_Work to be completed_: Copy all lines of the listing that include the string "label".

------------------------------

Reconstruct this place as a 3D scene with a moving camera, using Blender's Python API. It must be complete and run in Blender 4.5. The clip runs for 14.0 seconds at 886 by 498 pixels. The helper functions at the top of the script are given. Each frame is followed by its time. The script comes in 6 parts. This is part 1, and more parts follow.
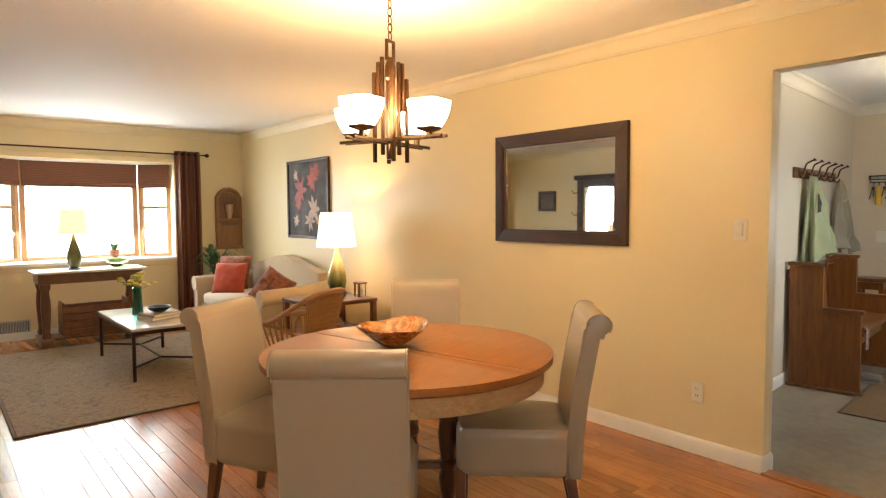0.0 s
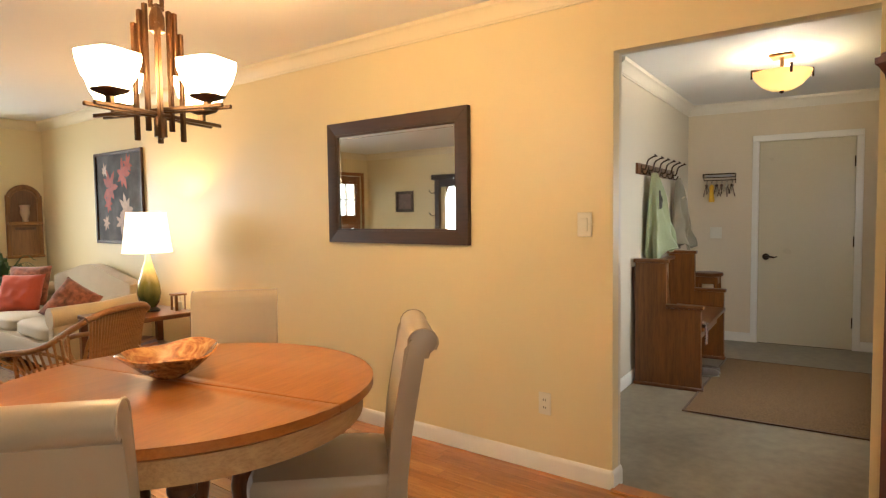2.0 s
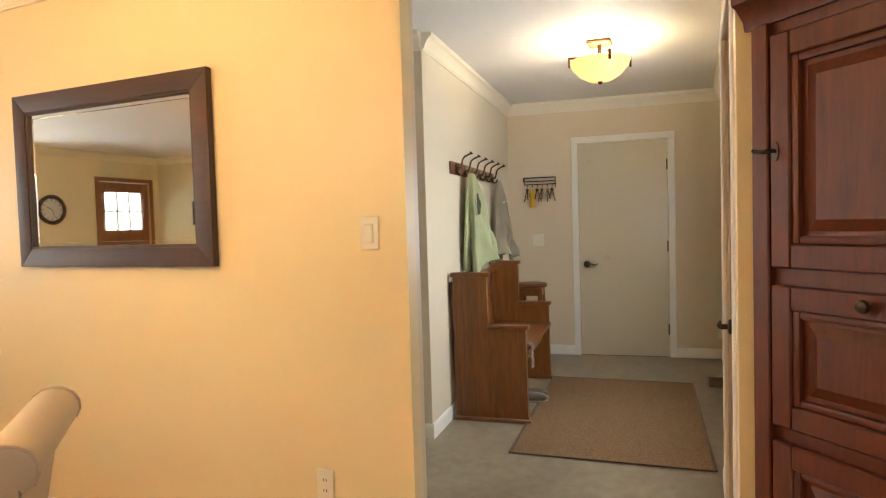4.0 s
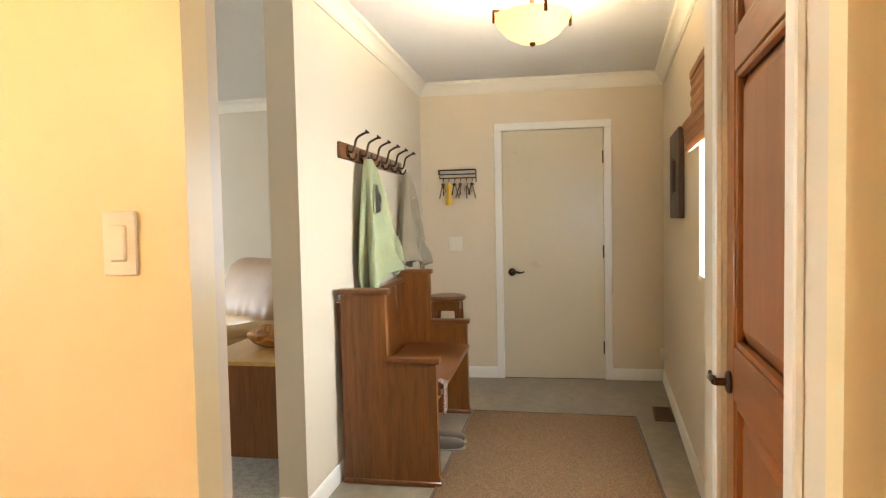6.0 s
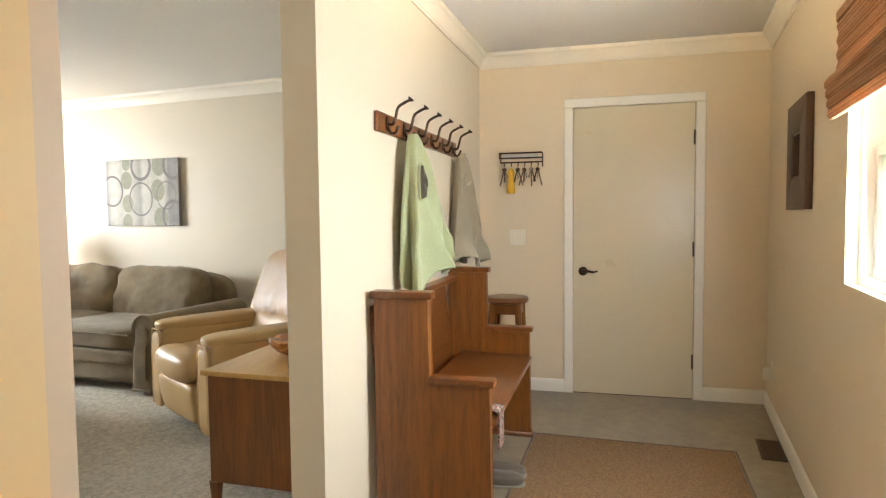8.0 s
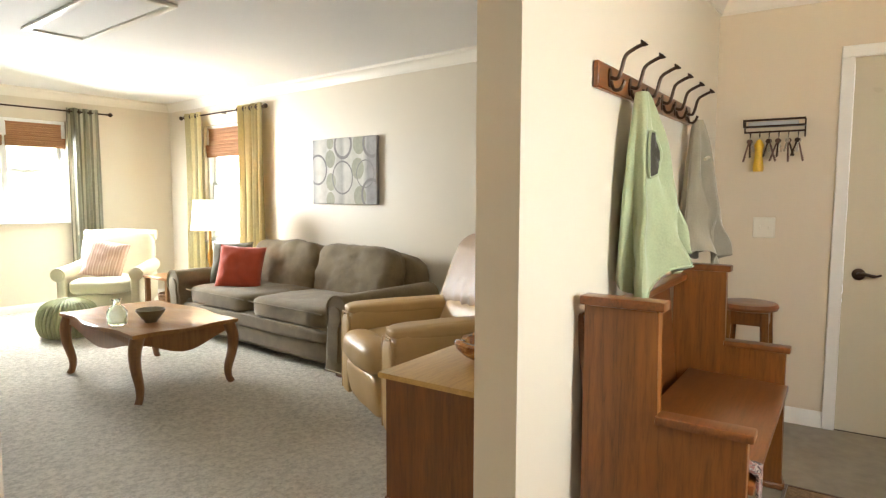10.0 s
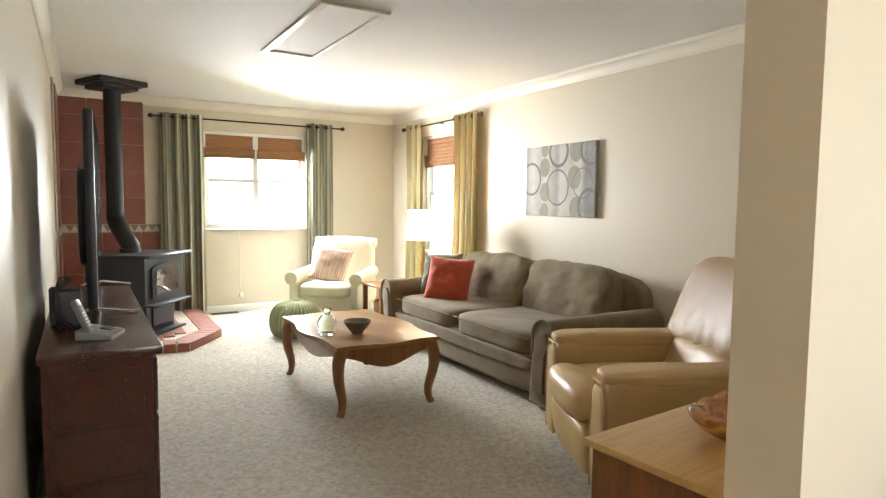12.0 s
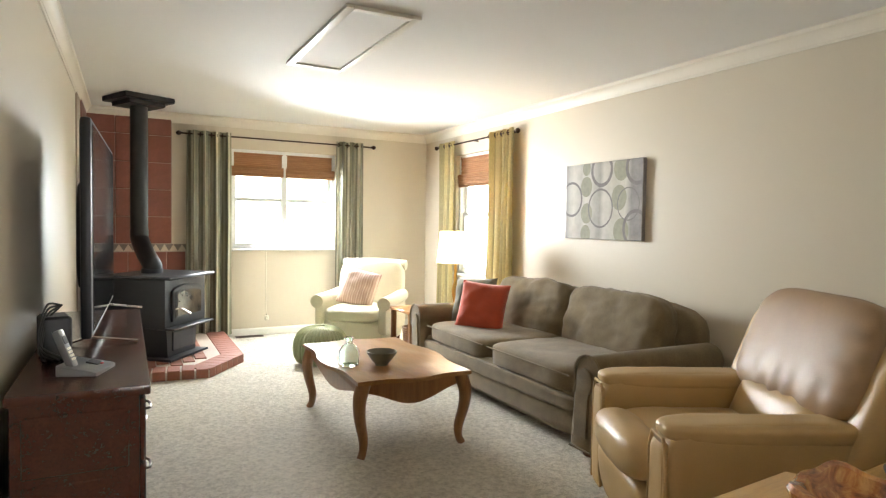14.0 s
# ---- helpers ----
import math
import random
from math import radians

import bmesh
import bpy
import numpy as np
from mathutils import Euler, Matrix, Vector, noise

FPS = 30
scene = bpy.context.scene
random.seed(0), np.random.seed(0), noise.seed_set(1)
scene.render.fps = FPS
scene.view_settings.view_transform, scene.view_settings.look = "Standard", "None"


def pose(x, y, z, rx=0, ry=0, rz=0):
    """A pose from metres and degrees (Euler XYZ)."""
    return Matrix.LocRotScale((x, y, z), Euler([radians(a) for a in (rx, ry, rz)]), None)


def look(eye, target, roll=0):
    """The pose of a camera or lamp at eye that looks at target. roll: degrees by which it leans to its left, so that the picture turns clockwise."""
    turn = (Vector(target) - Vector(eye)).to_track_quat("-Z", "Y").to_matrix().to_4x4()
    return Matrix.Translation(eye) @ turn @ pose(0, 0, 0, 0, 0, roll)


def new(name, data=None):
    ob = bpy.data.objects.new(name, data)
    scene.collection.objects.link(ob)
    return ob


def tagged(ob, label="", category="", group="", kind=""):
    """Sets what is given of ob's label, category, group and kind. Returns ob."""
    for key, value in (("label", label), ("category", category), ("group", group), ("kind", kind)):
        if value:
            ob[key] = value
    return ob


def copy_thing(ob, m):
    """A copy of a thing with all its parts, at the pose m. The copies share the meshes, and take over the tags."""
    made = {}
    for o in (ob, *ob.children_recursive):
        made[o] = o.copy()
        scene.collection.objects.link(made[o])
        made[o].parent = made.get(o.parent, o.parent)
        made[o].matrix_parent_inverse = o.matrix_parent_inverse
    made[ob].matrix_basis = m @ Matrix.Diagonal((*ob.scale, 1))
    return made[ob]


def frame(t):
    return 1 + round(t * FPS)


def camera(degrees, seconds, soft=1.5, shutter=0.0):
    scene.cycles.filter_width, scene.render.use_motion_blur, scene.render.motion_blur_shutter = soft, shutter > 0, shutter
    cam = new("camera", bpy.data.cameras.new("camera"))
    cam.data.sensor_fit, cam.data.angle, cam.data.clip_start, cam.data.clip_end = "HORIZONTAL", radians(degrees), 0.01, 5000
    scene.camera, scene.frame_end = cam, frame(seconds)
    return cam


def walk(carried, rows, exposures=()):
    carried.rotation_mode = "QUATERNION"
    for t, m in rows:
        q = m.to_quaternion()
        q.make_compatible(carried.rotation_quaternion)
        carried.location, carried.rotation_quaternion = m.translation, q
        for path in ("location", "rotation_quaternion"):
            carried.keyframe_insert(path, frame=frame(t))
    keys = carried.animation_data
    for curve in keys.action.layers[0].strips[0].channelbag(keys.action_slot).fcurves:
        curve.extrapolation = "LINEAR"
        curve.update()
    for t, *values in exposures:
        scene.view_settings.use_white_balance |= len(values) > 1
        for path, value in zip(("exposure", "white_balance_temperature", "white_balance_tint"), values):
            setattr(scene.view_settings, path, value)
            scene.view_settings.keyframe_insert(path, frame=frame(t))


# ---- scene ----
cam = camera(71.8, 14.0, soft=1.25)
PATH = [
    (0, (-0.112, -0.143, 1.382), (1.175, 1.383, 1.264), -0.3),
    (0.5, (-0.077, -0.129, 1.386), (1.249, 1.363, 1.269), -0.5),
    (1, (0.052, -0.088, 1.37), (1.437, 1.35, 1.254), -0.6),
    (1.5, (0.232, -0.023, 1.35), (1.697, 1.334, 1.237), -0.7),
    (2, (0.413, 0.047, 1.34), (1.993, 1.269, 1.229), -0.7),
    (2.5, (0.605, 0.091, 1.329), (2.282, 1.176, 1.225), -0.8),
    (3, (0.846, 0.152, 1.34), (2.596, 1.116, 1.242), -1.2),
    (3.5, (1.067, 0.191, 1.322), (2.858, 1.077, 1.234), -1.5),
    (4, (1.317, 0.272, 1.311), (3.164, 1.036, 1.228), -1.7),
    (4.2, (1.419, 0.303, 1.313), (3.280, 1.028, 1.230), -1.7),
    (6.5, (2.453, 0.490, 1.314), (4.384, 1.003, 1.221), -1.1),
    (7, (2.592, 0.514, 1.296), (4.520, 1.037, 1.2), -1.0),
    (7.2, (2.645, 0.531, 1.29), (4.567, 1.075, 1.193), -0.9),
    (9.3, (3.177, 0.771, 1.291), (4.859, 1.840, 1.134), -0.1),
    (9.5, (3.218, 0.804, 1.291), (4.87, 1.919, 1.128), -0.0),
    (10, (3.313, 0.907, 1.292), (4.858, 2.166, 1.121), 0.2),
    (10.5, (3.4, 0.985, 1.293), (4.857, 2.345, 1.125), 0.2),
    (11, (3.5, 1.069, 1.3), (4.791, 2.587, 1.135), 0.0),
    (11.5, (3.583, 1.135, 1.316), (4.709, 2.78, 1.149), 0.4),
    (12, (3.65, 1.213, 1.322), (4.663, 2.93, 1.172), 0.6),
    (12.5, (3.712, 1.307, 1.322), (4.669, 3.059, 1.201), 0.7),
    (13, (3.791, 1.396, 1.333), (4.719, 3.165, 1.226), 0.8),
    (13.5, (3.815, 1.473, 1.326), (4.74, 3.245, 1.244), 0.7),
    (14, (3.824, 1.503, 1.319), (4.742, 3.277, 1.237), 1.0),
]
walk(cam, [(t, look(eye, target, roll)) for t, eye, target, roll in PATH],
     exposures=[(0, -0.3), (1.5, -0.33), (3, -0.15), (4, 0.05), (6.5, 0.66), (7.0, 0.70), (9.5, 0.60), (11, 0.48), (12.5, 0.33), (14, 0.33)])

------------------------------

_Output of the task_:
def tagged(ob, label="", category="", group="", kind=""):
    """Sets what is given of ob's label, category, group and kind. Returns ob."""
    for key, value in (("label", label), ("category", category), ("group", group), ("kind", kind)):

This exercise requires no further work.